独身だったら、きっと考えもしなかったことを思うようになった。もし自分に家族がいなかったら、芸能界が世界のすべてだと思って、めちゃくちゃに働いて、身体を壊していたかもしれませんし……もしかしたら、すごく傲慢な人間になっていたかもしれないですね」
愛情をもらったことがある人は、きっとギリギリのところで踏みとどまれる
4人の息子たちは大きくなり、長男は同じ芸能界に身を置くことととなった。夫婦ふたりで過ごす時間も、少しずつ増えてきたという。
夫婦円満の秘訣を尋ねると、中山は少し考えて、こう答えた。
「奥さんに、やってもらってあたり前って思わないことでしょうか。洗濯物が干されていて、台所が片付いているのが当たり前なわけ、ないんですから。やってもらったら感謝を伝える。あ、汚れているなと思えば自分で洗う。それくらいでしょうか。
もちろん、ケンカをすることもあります。なんでケンカになったのかわからないくらい、些細なことでね(笑)。でも、そういう時こそ絶対に相手を否定しないことが大事だなって思います。
なにか言われたら、いったん『そうだね』って肯定する。開口一番『だって』とか『それはお前が』とか言ったら、もう絶対ムカつかれるだけ。建設的な会話なんて、そこからできるはずありませんから」

1967年群馬県生まれ。1985年にバラエティ番組『ライオンのいただきます』でデビュー。『DAISUKI!』『ウチくる!?』など数多くの人気番組でMCを務め、現在は『シューイチ』の総合司会としておなじみ。俳優としてはドラマ『静かなるドン』で主演デビューを果たし、歌手としても活動。50歳から書道を始め、個展を開くほか、2025年にはカンヌ国際映画祭で作品を展示した。近著に『人間関係の達人たちから学んだ小さな習慣 気くばりのススメ』(すばる舎)がある。
さらに、4人の息子たちに伝え続けてきたこともある。
「僕は15歳で上京してしまったので、いわゆる反抗期というものがなかったんです。だから息子たちが成長の過程で、ちょっと反抗的な態度を見せると、『おお、これが噂の反抗期か!?』って反応してしまって嫌がられてきました(笑)。
でもそのせいか、4人とも、そこまで反抗期のようなものはなかった気がします。ずっと伝えてきたのは、『自分がやると決めたことは、なにがあってもすべて自分の責任であること。人のせいにしないこと』。そして、『うまくいった時こそ、周りのおかげだと感謝すること』。

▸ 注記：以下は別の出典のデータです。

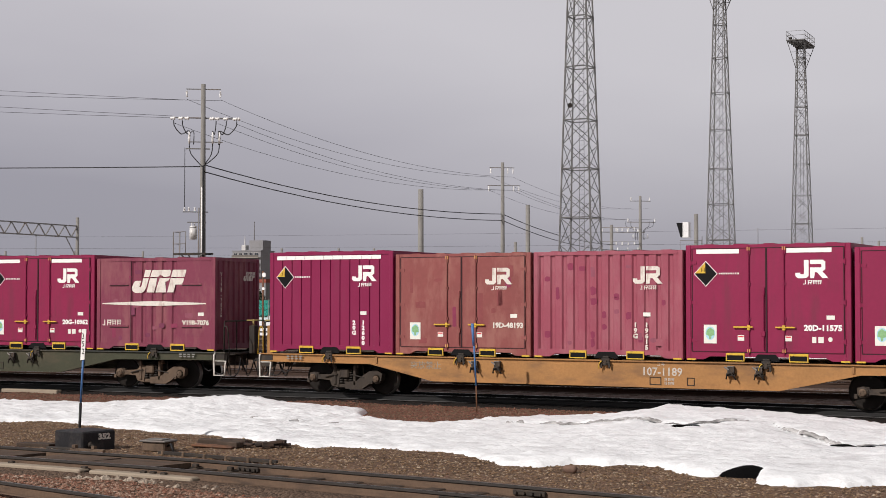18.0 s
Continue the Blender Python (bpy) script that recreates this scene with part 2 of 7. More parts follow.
RUST = (0.16, 0.075, 0.04)
M = {
    "maroon": mat("maroon_paint", (0.208, 0.0100, 0.058), 0.45, var=0.10, scale=1.2, bump=0.04, bscale=14, dirt=(0.18, 0.024, 0.062), dirt_amount=0.18, dirt_scale=(3, 3, 0.5), each=0.08),
    "maroon_red": mat("red_maroon_paint", (0.218, 0.0105, 0.054), 0.48, var=0.12, scale=1.0, bump=0.05, bscale=12, dirt=(0.15, 0.02, 0.045), dirt_amount=0.3, dirt_scale=(3, 3, 0.5), each=0.1),
    "faded": mat("faded_pink_paint", (0.275, 0.062, 0.092), 0.62, var=0.14, scale=1.1, bump=0.06, bscale=10, dirt=(0.32, 0.11, 0.135), dirt_amount=0.45, dirt_scale=(2.5, 2.5, 0.7), each=0.12),
    "brownish": mat("faded_brown_paint", (0.235, 0.066, 0.062), 0.65, var=0.14, scale=0.9, bump=0.06, bscale=10, dirt=(0.29, 0.12, 0.10), dirt_amount=0.45, dirt_scale=(2, 2, 0.8), each=0.12),
    "purple": mat("purple_maroon_paint", (0.182, 0.034, 0.064), 0.55, var=0.14, scale=1.0, bump=0.05, bscale=12, dirt=(0.245, 0.085, 0.095), dirt_amount=0.4, dirt_scale=(2.5, 2.5, 0.7), each=0.12),
    "rosy": mat("faded_rosy_brown_paint", (0.205, 0.052, 0.066), 0.62, var=0.14, scale=0.9, bump=0.06, bscale=10, dirt=(0.26, 0.105, 0.11), dirt_amount=0.4, dirt_scale=(2, 2, 0.8), each=0.12),
    "mauve": mat("faded_mauve_paint", (0.205, 0.045, 0.098), 0.6, var=0.14, scale=1.1, bump=0.06, bscale=10, dirt=(0.26, 0.10, 0.145), dirt_amount=0.4, dirt_scale=(2.5, 2.5, 0.7), each=0.1),
    "plum": mat("plum_paint", (0.150, 0.027, 0.056), 0.55, var=0.14, scale=1.0, bump=0.05, bscale=12, dirt=(0.19, 0.06, 0.085), dirt_amount=0.3, dirt_scale=(2.5, 2.5, 0.7), each=0.1),
    "cream": mat("cream_paint", (0.84, 0.815, 0.755), 0.45, var=0.06, scale=1.5, bump=0.03, bscale=20, dirt=(0.56, 0.48, 0.36), dirt_amount=0.22, dirt_scale=(2, 2, 0.6), each=0.05),
    "white_box": mat("white_box_paint", (0.74, 0.735, 0.71), 0.4, var=0.05, scale=1.5, bump=0.03, bscale=20, dirt=(0.6, 0.55, 0.48), dirt_amount=0.12, dirt_scale=(2, 2, 0.6)),
    "alu": mat("dull_aluminium", (0.66, 0.66, 0.655), 0.5, 0.1, var=0.10, scale=2, bump=0.05, bscale=20, dirt=(0.25, 0.22, 0.18), dirt_amount=0.25, dirt_scale=(3, 3, 0.6)),
    "white": mat("white_lettering", (0.80, 0.79, 0.76), 0.6, var=0.06, scale=6, bump=0.0),
    "white_worn": mat("worn_white_lettering", (0.66, 0.62, 0.56), 0.7, var=0.15, scale=5, bump=0.0, dirt=(0.3, 0.13, 0.12), dirt_amount=0.25, dirt_scale=(6, 6, 2)),
    "cream_worn": mat("cream_lettering", (0.52, 0.44, 0.33), 0.7, var=0.12, scale=5, bump=0.0),
    "red_ink": mat("red_lettering", (0.62, 0.035, 0.06), 0.55, var=0.08, scale=5, bump=0.0),
    "blue_ink": mat("blue_lettering", (0.22, 0.42, 0.60), 0.55, var=0.08, scale=5, bump=0.0),
    "pink": mat("pink_band", (0.72, 0.07, 0.17), 0.5, var=0.10, scale=3, bump=0.0, each=0.1),
    "pink_pale": mat("pale_pink_band", (0.75, 0.16, 0.22), 0.5, var=0.12, scale=7, bump=0.0, dirt=(0.8, 0.35, 0.4), dirt_amount=0.4, dirt_scale=(9, 9, 9)),
    "petal": mat("petal_white", (0.85, 0.66, 0.68), 0.5, var=0.06, scale=6, bump=0.0),
    "sky_blue": mat("sky_blue_band", (0.10, 0.46, 0.72), 0.5, var=0.06, scale=3, bump=0.0),
    "black": mat("black_mark", (0.006, 0.006, 0.0065), 0.6, var=0.2, scale=5, bump=0.0, spec=0.12),
    "yellow": mat("yellow_paint", (0.60, 0.39, 0.04), 0.5, var=0.15, scale=6, bump=0.05, dirt=(0.25, 0.15, 0.06), dirt_amount=0.3, dirt_scale=(9, 9, 9)),
    "amber": mat("amber_handle", (0.55, 0.30, 0.10), 0.55, var=0.15, scale=6, bump=0.05),
    "grey_ink": mat("grey_lettering", (0.22, 0.215, 0.205), 0.6, var=0.1, scale=6, bump=0.0),
    "pale_green": mat("pale_green_print", (0.42, 0.50, 0.42), 0.6, var=0.3, scale=20, bump=0.0),
    "sill_faint": mat("rubbed_lettering", (0.27, 0.25, 0.21), 0.75, var=0.3, scale=9, bump=0.0, dirt=(0.12, 0.10, 0.08), dirt_amount=0.4, dirt_scale=(7, 7, 7)),
    "faint_ink": mat("faint_grey_lettering", (0.46, 0.47, 0.48), 0.6, var=0.1, scale=6, bump=0.0),
    "green_leaf": mat("green_print", (0.22, 0.42, 0.20), 0.6, var=0.3, scale=20, bump=0.0),
    "paper": mat("white_sticker", (0.72, 0.72, 0.66), 0.5, var=0.06, scale=8, bump=0.0),
    "pale_blue": mat("pale_blue_print", (0.35, 0.60, 0.70), 0.5, var=0.1, scale=8, bump=0.0),
    "seam": mat("black_rubber_seam", (0.03, 0.012, 0.015), 0.8, var=0.2, scale=5, bump=0.1),
    "rust": mat("rusty_steel", RUST, 0.8, var=0.35, scale=5, bump=0.3, bscale=30, dirt=(0.07, 0.045, 0.035), dirt_amount=0.4, dirt_scale=(4, 4, 4)),
    "iron": mat("grimy_iron", (0.030, 0.025, 0.021), 0.7, var=0.35, scale=6, bump=0.3, bscale=30, dirt=(0.085, 0.055, 0.033), dirt_amount=0.3, dirt_scale=(5, 5, 5)),
    "cast": mat("dusty_cast_steel", (0.128, 0.088, 0.060), 0.78, var=0.3, scale=6, bump=0.3, bscale=30, dirt=(0.055, 0.038, 0.028), dirt_amount=0.4, dirt_scale=(4, 4, 4), each=0.2),
    "cast_dark": mat("grimy_cast_steel", (0.060, 0.046, 0.035), 0.75, var=0.3, scale=6, bump=0.3, bscale=30, dirt=(0.028, 0.023, 0.02), dirt_amount=0.5, dirt_scale=(4, 4, 4), each=0.2),
    "wheel": mat("wheel_steel", (0.016, 0.013, 0.011), 0.65, 0.0, var=0.3, scale=6, bump=0.2, bscale=30, spec=0.2),
    "tread": mat("polished_tread", (0.34, 0.32, 0.30), 0.35, 0.85, var=0.15, scale=6, bump=0.05),
    "rail_brown": mat("rust_brown_rail", (0.120, 0.078, 0.052), 0.8, 0.0, var=0.3, scale=3, bump=0.3, bscale=30, dirt=(0.05, 0.035, 0.027), dirt_amount=0.4, dirt_scale=(0.8, 6, 9)),
    "rail_dark": mat("black_rail_head", (0.040, 0.035, 0.032), 0.6, 0.0, var=0.3, scale=4, bump=0.2, bscale=30),
    "rail_worn": mat("dull_rail_head", (0.12, 0.115, 0.11), 0.45, 0.5, var=0.2, scale=3, bump=0.1, bscale=30),
    "timber_near_black": mat("oily_black_timber", (0.012, 0.010, 0.009), 0.8, var=0.35, scale=5, bump=0.4, bscale=25, spec=0.15, each=0.3),
    "rotten": mat("rotten_dark_timber", (0.030, 0.022, 0.018), 0.9, var=0.4, scale=7, bump=0.6, bscale=28, dirt=(0.10, 0.062, 0.044), dirt_amount=0.35, dirt_scale=(3, 12, 6), each=0.4),
    "deck_wood": mat("worn_crossing_timber", (0.092, 0.060, 0.040), 0.85, var=0.3, scale=4, bump=0.4, bscale=25, dirt=(0.04, 0.027, 0.02), dirt_amount=0.45, dirt_scale=(1.2, 9, 4), each=0.25),
    "hose": mat("black_rubber", (0.015, 0.015, 0.016), 0.6, var=0.2, scale=8, bump=0.1),
    "step_white": mat("white_step_paint", (0.62, 0.60, 0.55), 0.6, var=0.15, scale=8, bump=0.05, dirt=(0.2, 0.14, 0.1), dirt_amount=0.3, dirt_scale=(8, 8, 8)),
    "rail_side": mat("rusty_rail", (0.05, 0.03, 0.022), 0.75, 0.2, var=0.3, scale=4, bump=0.3, bscale=30),
    "rail_near_black": mat("oily_black_rail", (0.007, 0.007, 0.007), 0.5, 0.0, var=0.3, scale=4, bump=0.2, bscale=30),
    "rail_top": mat("polished_rail_head", (0.30, 0.295, 0.29), 0.3, 0.9, var=0.15, scale=3, bump=0.05),
    "timber": mat("tarred_timber", (0.055, 0.038, 0.028), 0.85, var=0.35, scale=5, bump=0.5, bscale=25, dirt=(0.12, 0.088, 0.065), dirt_amount=0.3, dirt_scale=(3, 20, 3), each=0.3),
    "concrete": mat("pole_concrete", (0.215, 0.207, 0.192), 0.85, var=0.15, scale=2, bump=0.15, bscale=30, dirt=(0.15, 0.14, 0.13), dirt_amount=0.35, dirt_scale=(2, 2, 0.4)),
    "pale_concrete": mat("pale_concrete", (0.30, 0.25, 0.19), 0.85, var=0.15, scale=3, bump=0.2, bscale=30, dirt=(0.24, 0.19, 0.15), dirt_amount=0.3, dirt_scale=(3, 3, 3)),
    "galv": mat("galvanised_steel", (0.17, 0.165, 0.158), 0.65, 0.2, var=0.15, scale=1.5, bump=0.05, dirt=(0.20, 0.15, 0.12), dirt_amount=0.35, dirt_scale=(1, 1, 0.6)),
    "tower_steel": mat("weathered_tower_steel", (0.125, 0.123, 0.12), 0.7, 0.0, var=0.2, scale=1.5, bump=0.05, dirt=(0.06, 0.055, 0.05), dirt_amount=0.4, dirt_scale=(1, 1, 0.6)),
    "box_grey": mat("grey_cabinet_paint", (0.34, 0.37, 0.41), 0.5, var=0.08, scale=2, bump=0.05),
    "wire": mat("dark_cable", (0.03, 0.03, 0.033), 0.6, var=0.1, scale=2, bump=0.0),
    "porcelain": mat("white_porcelain", (0.78, 0.77, 0.75), 0.25, var=0.05, scale=8, bump=0.0),
    "blue": mat("blue_paint", (0.06, 0.15, 0.34), 0.5, var=0.15, scale=8, bump=0.05),
}
for key, col in (("dull", (0.235, 0.065, 0.098)), ("fresh", (0.215, 0.028, 0.070)), ("violet", (0.165, 0.032, 0.072)), ("brown", (0.215, 0.052, 0.054))):
    M["patch_" + key] = mat(key + "_touch_up_paint", col, 0.6, var=0.16, scale=3, bump=0.03, bscale=14)
for key, base, dirty in (("frame_tan", (0.230, 0.140, 0.064), (0.102, 0.068, 0.043)), ("frame_orange", (0.350, 0.176, 0.062), (0.180, 0.098, 0.048)), ("frame_brown", (0.136, 0.084, 0.046), (0.072, 0.048, 0.032)),
                         ("frame_grey", (0.086, 0.075, 0.058), (0.135, 0.101, 0.068)), ("frame_green", (0.046, 0.048, 0.028), (0.075, 0.062, 0.038)), ("frame_teal", (0.060, 0.098, 0.111), (0.111, 0.093, 0.068)),
                         ("frame_dark", (0.048, 0.052, 0.048), (0.088, 0.072, 0.048)), ("frame_sand", (0.215, 0.165, 0.102), (0.118, 0.084, 0.052))):
    M[key] = mat(key.replace("frame_", "") + "_wagon_paint", base, 0.65, var=0.2, scale=1.5, bump=0.1, bscale=20, dirt=dirty, dirt_amount=0.4, dirt_scale=(0.8, 2, 2.5))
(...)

僕は本当に多くの人に助けてもらってきた人生で、ひとりきりではなにひとつできなかったと思います。長男は僕と同じ芸能界に進みましたが、長男だけではなく4人全員に、このふたつは伝えてきたつもりです。
男の子4人、それぞれと2人きりでご飯に行くこともあって、そういう時はじっくり話します。まあ、嫌がられているかもしれませんが(笑)」
最後に中山は、少し遠くを見つめながら言った。
「今は、親父がなんか言っているな、くらいにしか思わないでしょう。それでいいんです。いつか彼らが、人生のギリギリの場面に立つようなことがあったときに、『そういえば親父が、なんか言ってたな』って思い出して、そこで一度立ち止まってくれたら。
言っている意味なんてわからなくても、愛情をもらったことがある人は、きっとギリギリのところでも、踏みとどまれるんじゃないか。そういう気持ちです」
テレビタレント中山秀征を、さらに親しみやすい国民的存在に押し上げたのは、家族という確かな存在だったのだろう。中山家が成長するほどに、中山秀征という人間もまた、新たな輝きを放つに違いない。